Pull out every line in the data that has the string "camera" in it.
# Supplied data start
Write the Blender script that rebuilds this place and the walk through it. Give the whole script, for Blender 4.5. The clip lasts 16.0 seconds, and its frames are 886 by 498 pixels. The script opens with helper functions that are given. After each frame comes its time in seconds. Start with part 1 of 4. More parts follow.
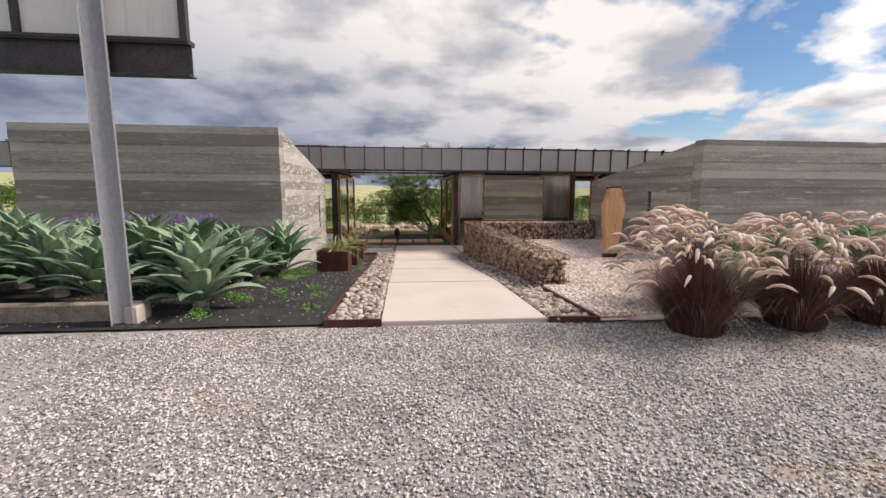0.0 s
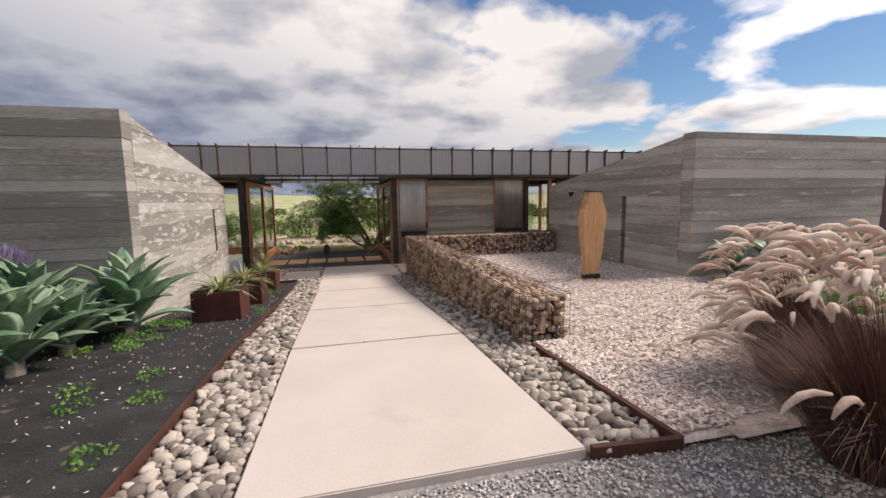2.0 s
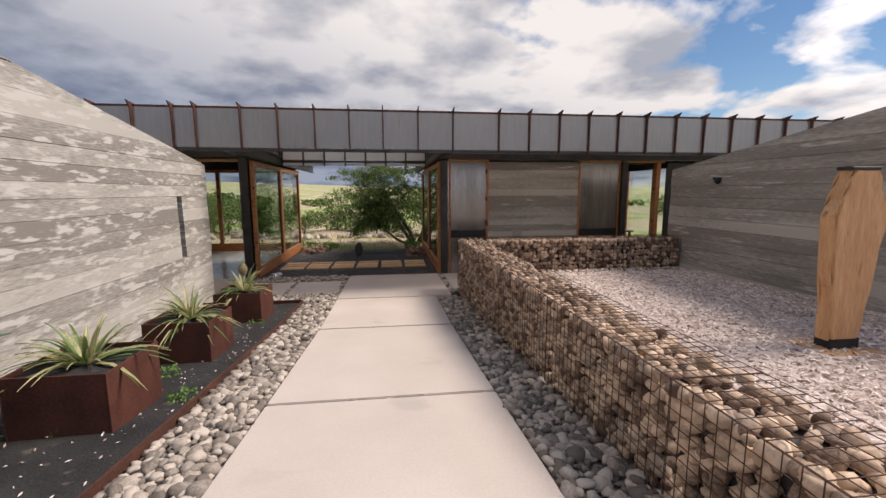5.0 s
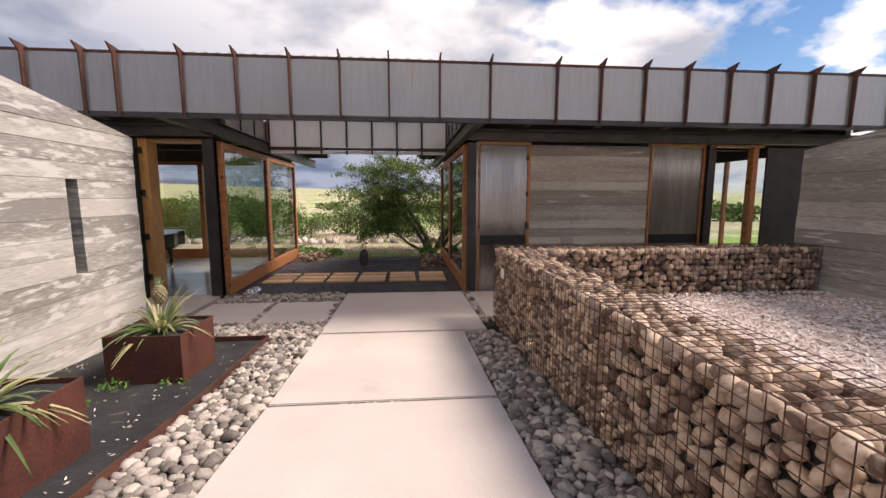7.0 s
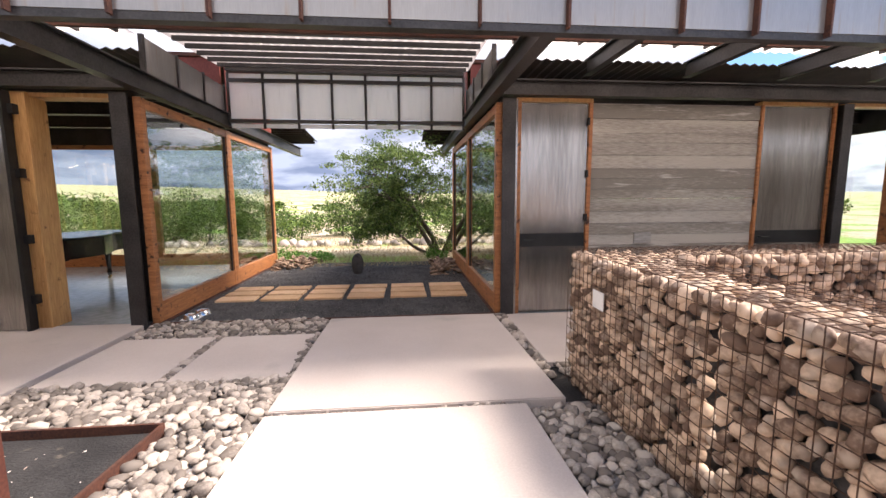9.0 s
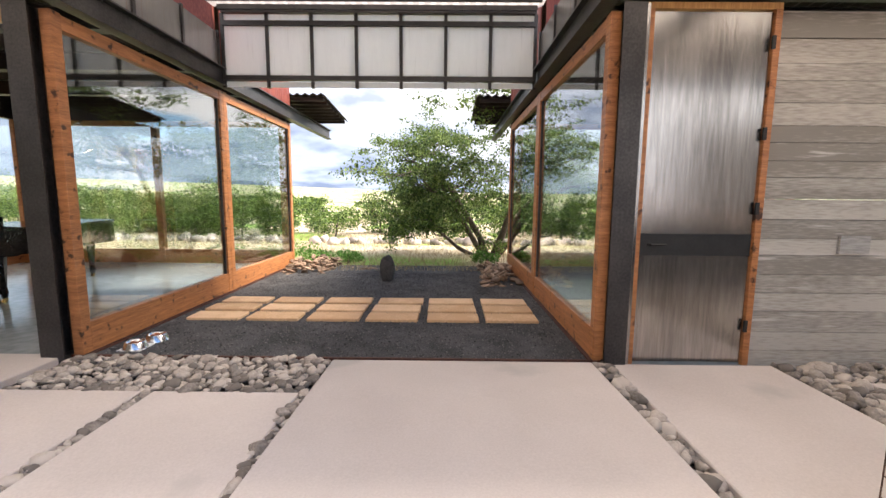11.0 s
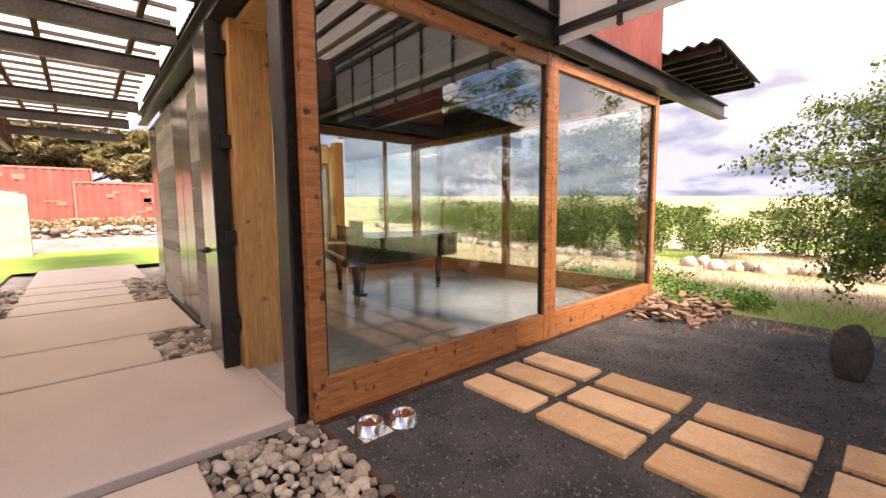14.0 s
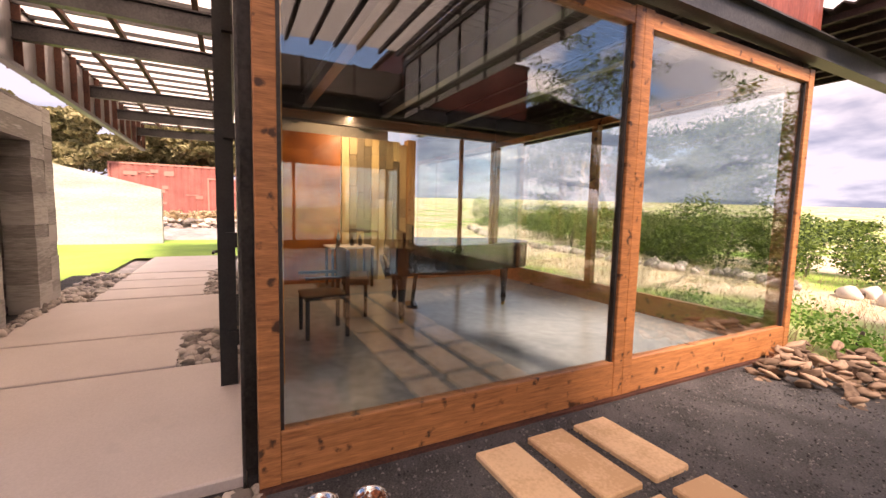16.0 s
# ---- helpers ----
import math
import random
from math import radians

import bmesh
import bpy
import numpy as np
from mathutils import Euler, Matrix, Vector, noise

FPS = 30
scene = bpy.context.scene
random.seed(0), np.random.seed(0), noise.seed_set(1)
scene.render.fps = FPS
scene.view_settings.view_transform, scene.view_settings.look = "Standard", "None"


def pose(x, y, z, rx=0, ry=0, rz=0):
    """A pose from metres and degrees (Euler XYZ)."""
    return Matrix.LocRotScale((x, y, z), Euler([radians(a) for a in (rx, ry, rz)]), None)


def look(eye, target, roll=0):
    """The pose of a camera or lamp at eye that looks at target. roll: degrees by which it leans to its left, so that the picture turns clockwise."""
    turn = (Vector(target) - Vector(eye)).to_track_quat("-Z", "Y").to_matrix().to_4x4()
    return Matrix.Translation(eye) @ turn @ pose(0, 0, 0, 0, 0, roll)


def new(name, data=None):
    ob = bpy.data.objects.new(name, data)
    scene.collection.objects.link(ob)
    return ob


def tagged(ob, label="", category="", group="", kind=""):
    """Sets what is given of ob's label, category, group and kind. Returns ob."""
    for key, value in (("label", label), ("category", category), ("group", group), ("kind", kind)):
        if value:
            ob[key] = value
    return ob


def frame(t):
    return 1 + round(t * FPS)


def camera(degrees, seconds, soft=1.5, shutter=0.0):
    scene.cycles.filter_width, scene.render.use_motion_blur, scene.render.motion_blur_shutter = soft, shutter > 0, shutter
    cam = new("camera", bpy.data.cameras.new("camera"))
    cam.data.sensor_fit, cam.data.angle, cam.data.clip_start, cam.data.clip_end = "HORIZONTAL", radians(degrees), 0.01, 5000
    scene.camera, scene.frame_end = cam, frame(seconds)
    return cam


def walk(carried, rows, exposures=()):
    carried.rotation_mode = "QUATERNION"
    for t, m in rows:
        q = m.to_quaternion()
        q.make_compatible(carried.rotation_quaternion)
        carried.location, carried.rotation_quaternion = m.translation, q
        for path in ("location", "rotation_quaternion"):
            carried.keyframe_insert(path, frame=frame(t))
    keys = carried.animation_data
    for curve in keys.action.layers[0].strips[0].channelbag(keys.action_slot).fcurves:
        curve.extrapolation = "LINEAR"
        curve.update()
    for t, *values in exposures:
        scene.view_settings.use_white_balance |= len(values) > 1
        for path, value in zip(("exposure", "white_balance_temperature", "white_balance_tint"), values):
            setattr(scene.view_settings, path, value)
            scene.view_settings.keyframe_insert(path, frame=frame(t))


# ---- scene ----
# Supplied data end
**Correct result:**
    """The pose of a camera or lamp at eye that looks at target. roll: degrees by which it leans to its left, so that the picture turns clockwise."""
def camera(degrees, seconds, soft=1.5, shutter=0.0):
    cam = new("camera", bpy.data.cameras.new("camera"))
    scene.camera, scene.frame_end = cam, frame(seconds)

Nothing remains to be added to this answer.